Available data.
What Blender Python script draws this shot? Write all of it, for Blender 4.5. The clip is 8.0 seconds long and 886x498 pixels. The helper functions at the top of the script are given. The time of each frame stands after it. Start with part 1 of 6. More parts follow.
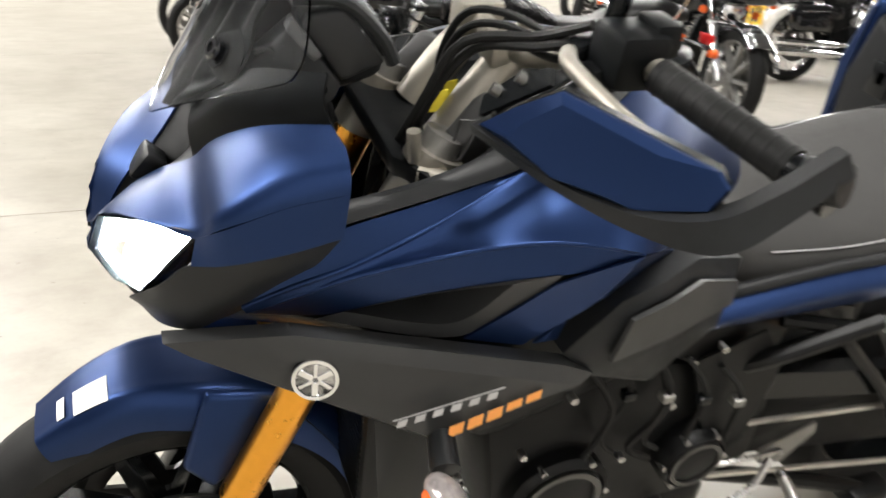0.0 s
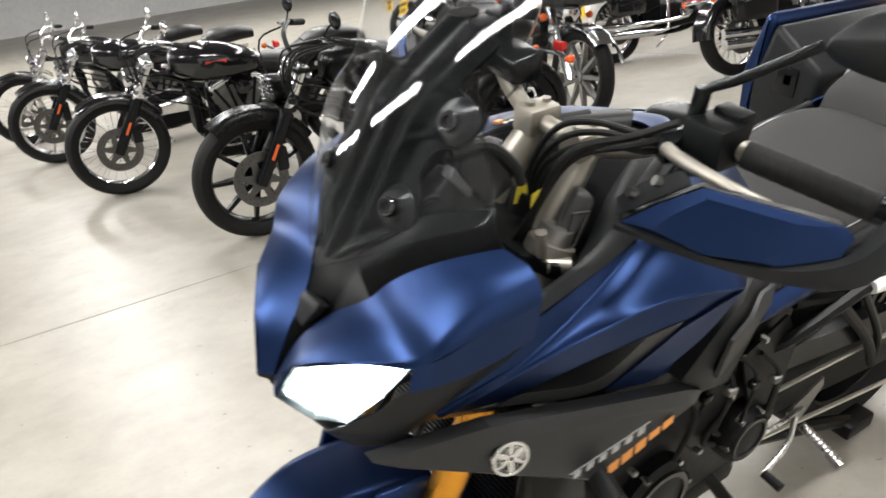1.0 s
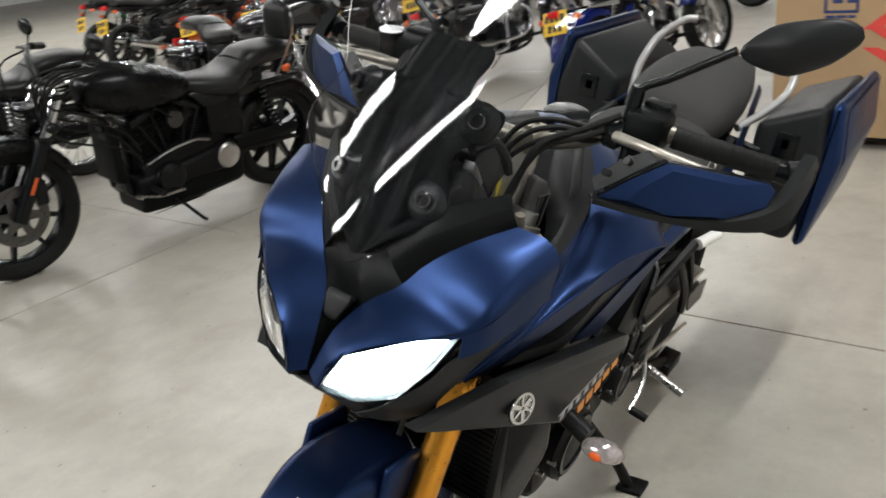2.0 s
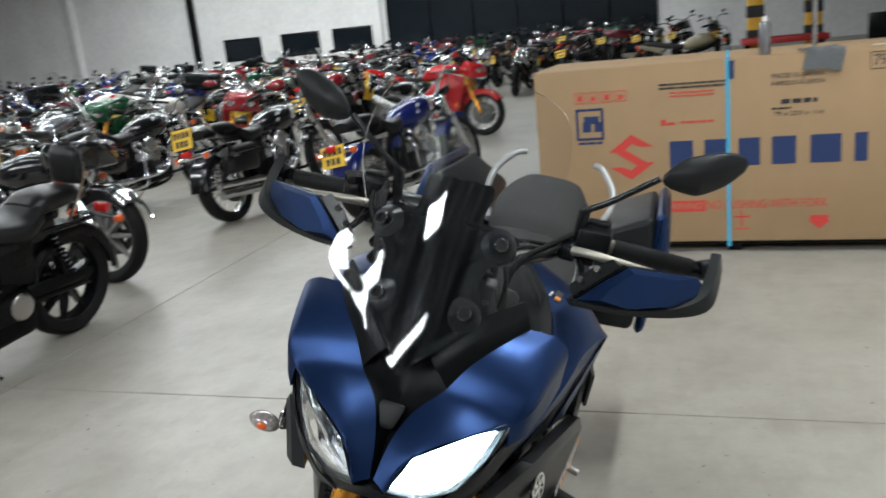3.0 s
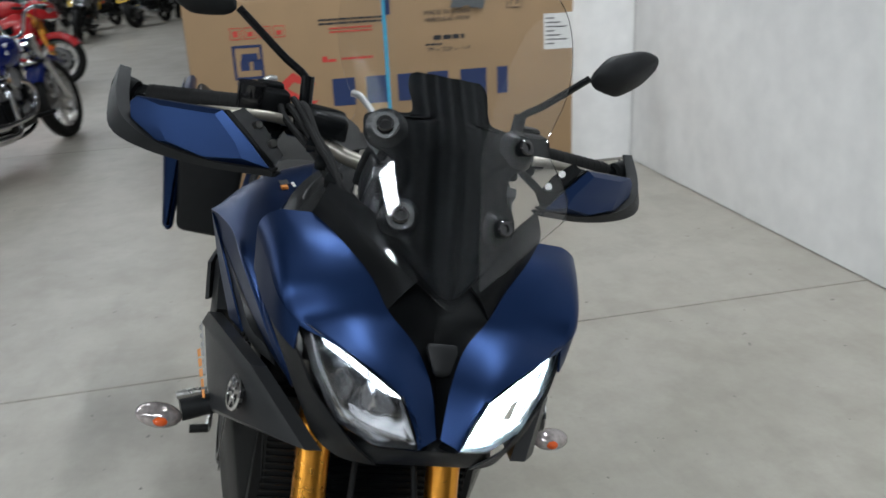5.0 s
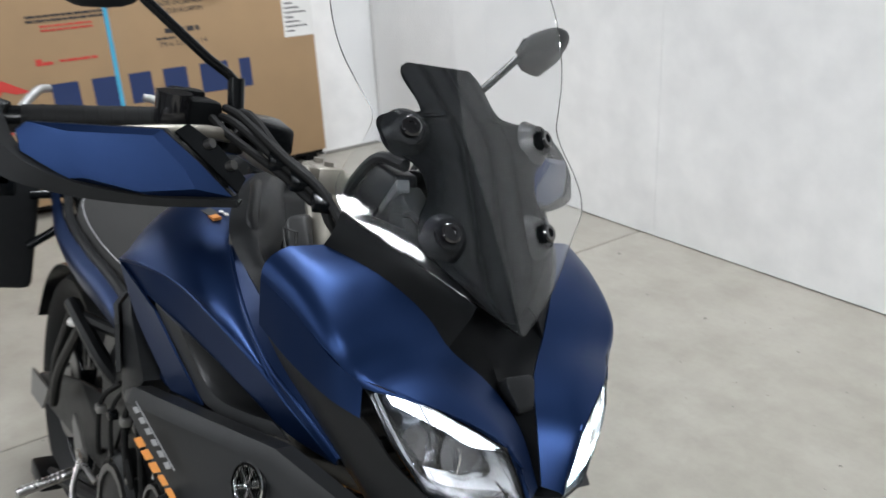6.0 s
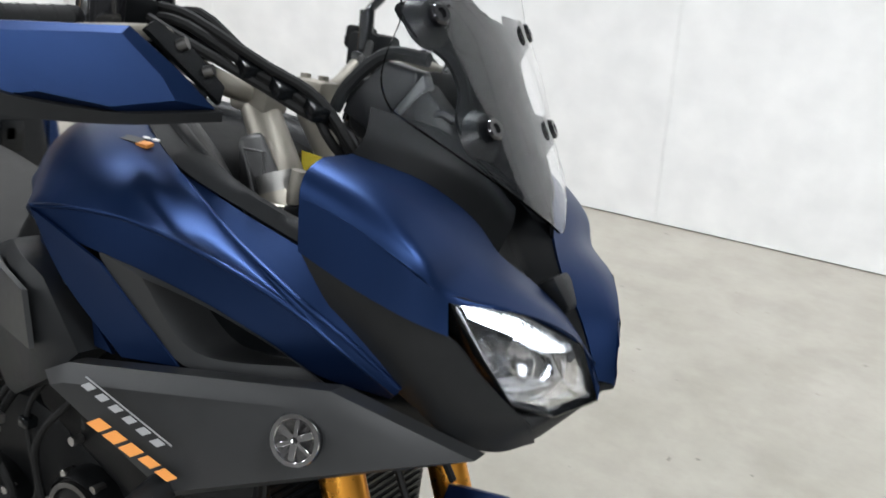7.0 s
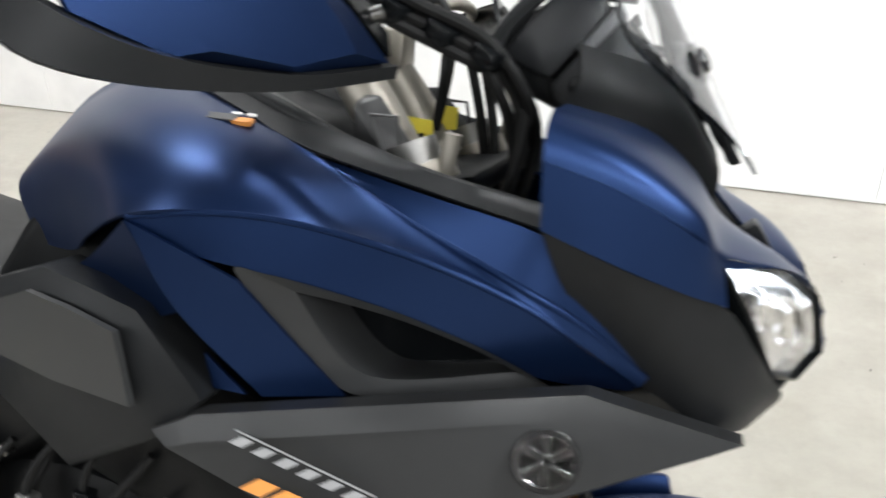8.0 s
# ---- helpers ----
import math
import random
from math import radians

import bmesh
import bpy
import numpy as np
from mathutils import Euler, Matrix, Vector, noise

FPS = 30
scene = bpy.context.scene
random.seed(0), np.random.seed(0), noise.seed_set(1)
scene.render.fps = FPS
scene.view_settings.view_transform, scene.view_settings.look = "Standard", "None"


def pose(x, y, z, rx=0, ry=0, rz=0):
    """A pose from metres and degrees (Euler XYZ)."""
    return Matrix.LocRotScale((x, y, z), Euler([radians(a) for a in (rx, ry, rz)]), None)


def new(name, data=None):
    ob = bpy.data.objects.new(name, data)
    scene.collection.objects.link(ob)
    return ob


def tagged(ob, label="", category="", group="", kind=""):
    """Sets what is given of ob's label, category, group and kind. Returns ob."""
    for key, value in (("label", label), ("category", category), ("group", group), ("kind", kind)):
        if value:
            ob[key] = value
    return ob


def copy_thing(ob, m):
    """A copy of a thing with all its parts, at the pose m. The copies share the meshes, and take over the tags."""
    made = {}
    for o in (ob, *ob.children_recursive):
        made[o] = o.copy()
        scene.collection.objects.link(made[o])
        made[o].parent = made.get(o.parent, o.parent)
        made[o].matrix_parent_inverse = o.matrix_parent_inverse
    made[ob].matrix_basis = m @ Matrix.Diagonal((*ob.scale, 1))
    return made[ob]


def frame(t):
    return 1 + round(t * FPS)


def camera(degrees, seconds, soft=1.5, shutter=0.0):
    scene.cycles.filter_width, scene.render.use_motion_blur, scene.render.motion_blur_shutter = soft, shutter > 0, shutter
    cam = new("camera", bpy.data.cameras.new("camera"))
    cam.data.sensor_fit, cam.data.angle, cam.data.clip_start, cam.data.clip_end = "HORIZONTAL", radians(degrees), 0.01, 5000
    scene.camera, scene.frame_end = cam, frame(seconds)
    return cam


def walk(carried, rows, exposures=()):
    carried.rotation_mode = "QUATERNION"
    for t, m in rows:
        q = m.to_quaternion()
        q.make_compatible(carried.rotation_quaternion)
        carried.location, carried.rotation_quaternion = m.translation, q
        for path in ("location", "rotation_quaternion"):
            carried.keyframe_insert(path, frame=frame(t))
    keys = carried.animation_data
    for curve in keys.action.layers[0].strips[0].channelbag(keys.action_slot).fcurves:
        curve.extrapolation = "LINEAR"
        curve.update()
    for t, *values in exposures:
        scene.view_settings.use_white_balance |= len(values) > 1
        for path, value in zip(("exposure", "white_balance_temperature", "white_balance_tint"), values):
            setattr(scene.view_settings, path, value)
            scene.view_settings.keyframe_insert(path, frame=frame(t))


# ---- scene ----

Written instruction.
Take the listing above and repeat exactly the lines from the one containing "scene.collection.objects.link(ob)" through the one containing "what is given", both included.

Full response.
    scene.collection.objects.link(ob)
    return ob


def tagged(ob, label="", category="", group="", kind=""):
    """Sets what is given of ob's label, category, group and kind. Returns ob."""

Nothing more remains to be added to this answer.